- What needs to be done
All lines in which the word "Python" occurs are to be extracted.

————————

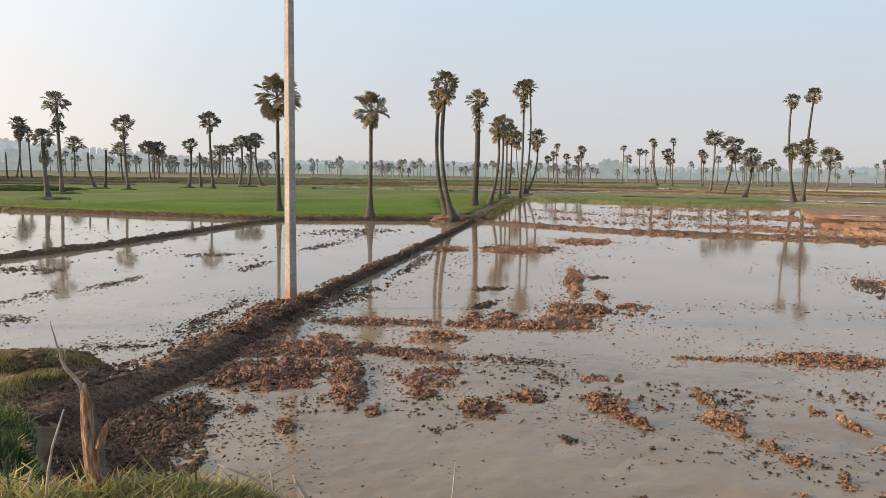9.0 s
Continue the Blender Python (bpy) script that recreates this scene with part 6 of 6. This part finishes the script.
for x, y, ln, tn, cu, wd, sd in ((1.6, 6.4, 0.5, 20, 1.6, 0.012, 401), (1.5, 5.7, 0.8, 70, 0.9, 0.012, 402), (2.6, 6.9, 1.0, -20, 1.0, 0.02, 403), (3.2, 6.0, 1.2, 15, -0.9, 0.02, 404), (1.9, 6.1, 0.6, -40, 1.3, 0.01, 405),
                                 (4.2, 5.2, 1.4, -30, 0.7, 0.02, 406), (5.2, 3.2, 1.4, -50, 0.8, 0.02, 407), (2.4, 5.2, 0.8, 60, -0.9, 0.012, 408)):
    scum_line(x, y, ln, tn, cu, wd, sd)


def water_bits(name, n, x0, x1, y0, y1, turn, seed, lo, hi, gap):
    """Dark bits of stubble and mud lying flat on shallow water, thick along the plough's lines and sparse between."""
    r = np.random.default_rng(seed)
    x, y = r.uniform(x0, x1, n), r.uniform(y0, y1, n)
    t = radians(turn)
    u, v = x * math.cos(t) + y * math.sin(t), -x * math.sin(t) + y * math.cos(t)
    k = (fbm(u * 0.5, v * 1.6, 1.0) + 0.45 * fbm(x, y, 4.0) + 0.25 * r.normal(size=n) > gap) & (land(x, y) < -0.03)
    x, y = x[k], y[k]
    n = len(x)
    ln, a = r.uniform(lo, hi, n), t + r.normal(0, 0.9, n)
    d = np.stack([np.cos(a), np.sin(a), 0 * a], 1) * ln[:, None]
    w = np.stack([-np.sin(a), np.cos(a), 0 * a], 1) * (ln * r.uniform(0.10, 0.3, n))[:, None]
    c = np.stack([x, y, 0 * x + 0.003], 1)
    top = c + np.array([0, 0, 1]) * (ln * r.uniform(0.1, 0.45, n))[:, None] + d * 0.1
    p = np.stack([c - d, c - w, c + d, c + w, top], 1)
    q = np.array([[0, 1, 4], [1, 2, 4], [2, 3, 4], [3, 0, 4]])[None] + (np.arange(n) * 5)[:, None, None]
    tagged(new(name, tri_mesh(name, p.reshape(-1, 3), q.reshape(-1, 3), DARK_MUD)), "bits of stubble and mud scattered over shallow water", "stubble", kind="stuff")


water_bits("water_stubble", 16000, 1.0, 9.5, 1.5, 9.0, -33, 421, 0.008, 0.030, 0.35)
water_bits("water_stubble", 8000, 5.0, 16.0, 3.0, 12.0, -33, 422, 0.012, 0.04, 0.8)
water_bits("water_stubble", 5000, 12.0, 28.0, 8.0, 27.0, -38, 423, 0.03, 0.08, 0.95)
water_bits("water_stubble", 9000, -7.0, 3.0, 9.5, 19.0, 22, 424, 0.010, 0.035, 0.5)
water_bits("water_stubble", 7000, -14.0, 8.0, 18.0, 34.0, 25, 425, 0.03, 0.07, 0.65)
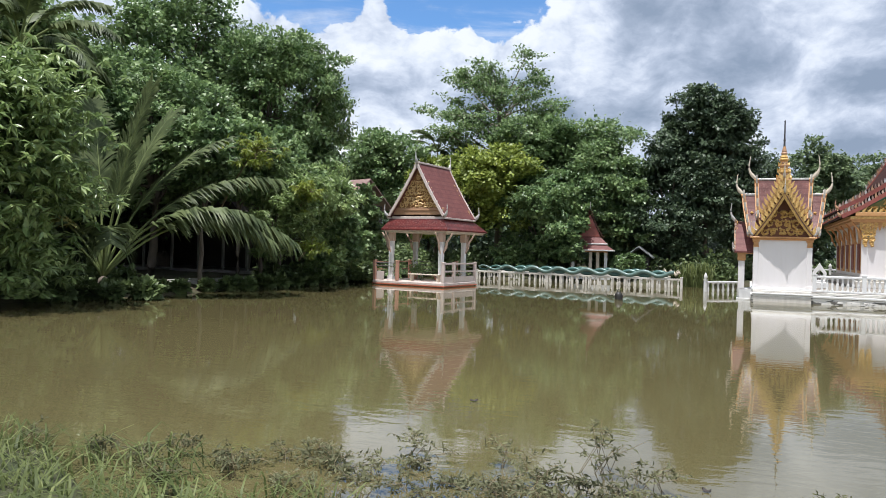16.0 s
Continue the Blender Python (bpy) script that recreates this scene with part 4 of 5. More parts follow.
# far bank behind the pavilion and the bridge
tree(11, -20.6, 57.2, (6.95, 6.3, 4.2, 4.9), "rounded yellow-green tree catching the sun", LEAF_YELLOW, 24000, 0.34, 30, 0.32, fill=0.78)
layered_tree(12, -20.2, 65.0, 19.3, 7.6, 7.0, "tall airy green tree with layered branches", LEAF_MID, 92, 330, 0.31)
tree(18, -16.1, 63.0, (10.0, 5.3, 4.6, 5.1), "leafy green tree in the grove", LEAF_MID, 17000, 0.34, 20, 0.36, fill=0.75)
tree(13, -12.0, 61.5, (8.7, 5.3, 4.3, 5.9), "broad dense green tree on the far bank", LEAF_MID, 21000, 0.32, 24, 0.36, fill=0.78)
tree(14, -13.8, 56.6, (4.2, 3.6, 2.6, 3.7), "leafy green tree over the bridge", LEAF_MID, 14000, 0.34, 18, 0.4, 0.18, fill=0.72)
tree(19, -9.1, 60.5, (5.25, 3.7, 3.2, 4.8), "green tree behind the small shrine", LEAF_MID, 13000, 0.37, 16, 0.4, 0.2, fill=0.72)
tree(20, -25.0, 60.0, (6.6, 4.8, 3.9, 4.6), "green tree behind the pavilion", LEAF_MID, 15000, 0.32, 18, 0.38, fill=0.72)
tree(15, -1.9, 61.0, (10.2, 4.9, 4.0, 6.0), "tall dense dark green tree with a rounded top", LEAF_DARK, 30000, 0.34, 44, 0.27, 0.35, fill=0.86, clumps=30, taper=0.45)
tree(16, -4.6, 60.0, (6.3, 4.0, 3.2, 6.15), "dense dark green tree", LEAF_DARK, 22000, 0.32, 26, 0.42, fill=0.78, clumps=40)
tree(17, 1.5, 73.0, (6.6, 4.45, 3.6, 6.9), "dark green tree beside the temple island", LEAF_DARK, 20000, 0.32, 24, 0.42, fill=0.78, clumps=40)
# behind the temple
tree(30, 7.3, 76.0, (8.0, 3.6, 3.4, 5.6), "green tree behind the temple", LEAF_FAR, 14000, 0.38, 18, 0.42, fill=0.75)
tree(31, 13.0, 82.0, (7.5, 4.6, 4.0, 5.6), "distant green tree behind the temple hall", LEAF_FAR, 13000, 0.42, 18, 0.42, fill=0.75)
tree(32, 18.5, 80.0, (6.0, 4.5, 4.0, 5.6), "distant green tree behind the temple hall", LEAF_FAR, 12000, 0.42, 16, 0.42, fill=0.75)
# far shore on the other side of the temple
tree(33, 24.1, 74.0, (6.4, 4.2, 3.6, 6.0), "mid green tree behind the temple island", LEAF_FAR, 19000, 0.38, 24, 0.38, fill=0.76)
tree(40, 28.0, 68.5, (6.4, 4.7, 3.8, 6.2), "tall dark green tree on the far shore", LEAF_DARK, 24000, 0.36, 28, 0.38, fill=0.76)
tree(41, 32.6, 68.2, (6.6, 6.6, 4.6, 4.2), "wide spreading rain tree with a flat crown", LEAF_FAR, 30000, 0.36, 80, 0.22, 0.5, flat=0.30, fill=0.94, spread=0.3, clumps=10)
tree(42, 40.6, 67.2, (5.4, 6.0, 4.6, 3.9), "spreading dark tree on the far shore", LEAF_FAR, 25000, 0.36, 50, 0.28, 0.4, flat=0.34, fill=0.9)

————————

- Output for this task
Continue the Blender Python (bpy) script that recreates this scene with part 6 of 6. This part finishes the script.
Continue the Blender Python (bpy) script that recreates this scene with part 4 of 5. More parts follow.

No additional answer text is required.